The new arrangements broadly provide that an established man at Cardiff who wishes to leave the Government service and find employment in the same area, so that he does not have to move his home, may, like his unestablished colleagues in similar circumstances, now claim a termination payment calculated according to his length of service. The new rules will be introduced with effect from 16th April last year. The surplus established men at closing factories such as that at Cardiff are, therefore, now better off than under the old arrangements, and I am sure that this improvement will be welcomed with general satisfaction.
I was very sorry to hear the charges which the hon. Member for Cardiff, West made against my right hon. Friend in saying that he and his hon. Friend had not been kept fully informed about our plans for the Royal Ordnance Factory at Cardiff. There could be no good reason why my right hon. Friend should seek to deceive hon. Members on a matter of this kind. Politics are not involved and there is no good reason why he should withhold information. However, I appreciate how keenly hon. Members feel about matters of this kind, which are of 548 such great importance to their constituents. I regard it as part of my duty to keep hon. Members informed about these matters as promptly as possible.

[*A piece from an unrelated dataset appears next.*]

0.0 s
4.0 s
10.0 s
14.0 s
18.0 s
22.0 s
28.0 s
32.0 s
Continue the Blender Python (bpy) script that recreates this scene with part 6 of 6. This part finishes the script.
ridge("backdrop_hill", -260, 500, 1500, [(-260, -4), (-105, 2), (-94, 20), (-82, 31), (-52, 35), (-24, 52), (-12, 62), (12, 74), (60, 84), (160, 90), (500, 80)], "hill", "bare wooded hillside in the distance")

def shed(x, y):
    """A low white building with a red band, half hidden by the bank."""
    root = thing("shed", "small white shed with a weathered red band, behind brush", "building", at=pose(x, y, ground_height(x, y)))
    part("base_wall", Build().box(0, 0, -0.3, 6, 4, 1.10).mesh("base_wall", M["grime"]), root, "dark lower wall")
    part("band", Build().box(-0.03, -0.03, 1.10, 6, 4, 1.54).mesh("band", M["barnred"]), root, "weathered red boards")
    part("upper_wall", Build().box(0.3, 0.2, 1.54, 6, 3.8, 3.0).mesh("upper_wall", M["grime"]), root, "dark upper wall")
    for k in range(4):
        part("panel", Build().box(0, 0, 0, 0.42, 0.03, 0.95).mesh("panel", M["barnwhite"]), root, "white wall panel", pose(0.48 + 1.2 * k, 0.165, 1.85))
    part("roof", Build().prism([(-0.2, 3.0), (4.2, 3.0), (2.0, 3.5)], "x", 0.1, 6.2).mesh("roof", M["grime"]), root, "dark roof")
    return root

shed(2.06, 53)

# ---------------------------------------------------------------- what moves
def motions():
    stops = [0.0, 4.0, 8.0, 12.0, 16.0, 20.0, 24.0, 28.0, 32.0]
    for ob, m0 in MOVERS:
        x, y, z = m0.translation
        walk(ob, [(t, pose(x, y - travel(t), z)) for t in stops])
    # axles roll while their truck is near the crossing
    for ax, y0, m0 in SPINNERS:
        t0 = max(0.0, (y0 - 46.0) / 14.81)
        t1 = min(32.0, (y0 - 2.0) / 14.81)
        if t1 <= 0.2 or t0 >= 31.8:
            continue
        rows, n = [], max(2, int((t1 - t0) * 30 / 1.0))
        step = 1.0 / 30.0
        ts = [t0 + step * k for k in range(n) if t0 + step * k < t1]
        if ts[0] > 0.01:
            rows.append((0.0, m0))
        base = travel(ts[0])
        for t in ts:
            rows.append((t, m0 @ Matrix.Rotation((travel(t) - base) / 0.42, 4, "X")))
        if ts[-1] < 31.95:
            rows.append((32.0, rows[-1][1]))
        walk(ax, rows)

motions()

On the other hand, a decision cannot be announced before it is taken; nor is it useful to attempt to forecast a decision while a review is in progress. Furthermore, in the Ministry of Supply we believe that the first to be told of decisions such as this should be the workpeople themselves and that they should get the news at first hand from their own factory superintendents. This was done at special meetings of the joint factory committees which were held in each of the factories affected by the statement of my right hon. Friend earlier this month.
I have discussed the future of this factory with the hon. Member for Cardiff, West and the hon. Member for Cardiff South-East (Mr. Callaghan) on several occasions and I have been at considerable pains to explain to them that because of declining requirements and orders the need for all the capacity comprised in the factories in the engineering group was under review. Inevitably, there was very considerable personal anxiety about the outcome of the review.
I conclude by saying that the rundown of the factory will no doubt present many difficult problems. I shall be glad to discuss these problems as they arise with the hon. Members concerned, with any other hon. Member, or with interested persons outside the House, if I can help. I can assure them that I shall give my personal attention to ensuring that any difficulties are resolved as smoothly as possible and with as little hardship as possible to the workpeople.
§ Mr. Callaghan
This is the second body blow that Cardiff has had in the last three months. I am very glad that the Minister for Welsh Affairs is present. The B.S.A. factory has closed and now this factory has closed. Compassion and sympathy and arrangements for compensation are all very well, but what we want is work. Heaven knows, there is a small enough pool of skilled workpeople.
§ The Question having been proposed after Ten o'clock on Wednesday evening and the debate having continued for half an hour, Mr. SPEAKER adjourned the House without Question put, pursuant to the Standing Order.
§ Adjourned at twenty minutes past Twelve o'clock.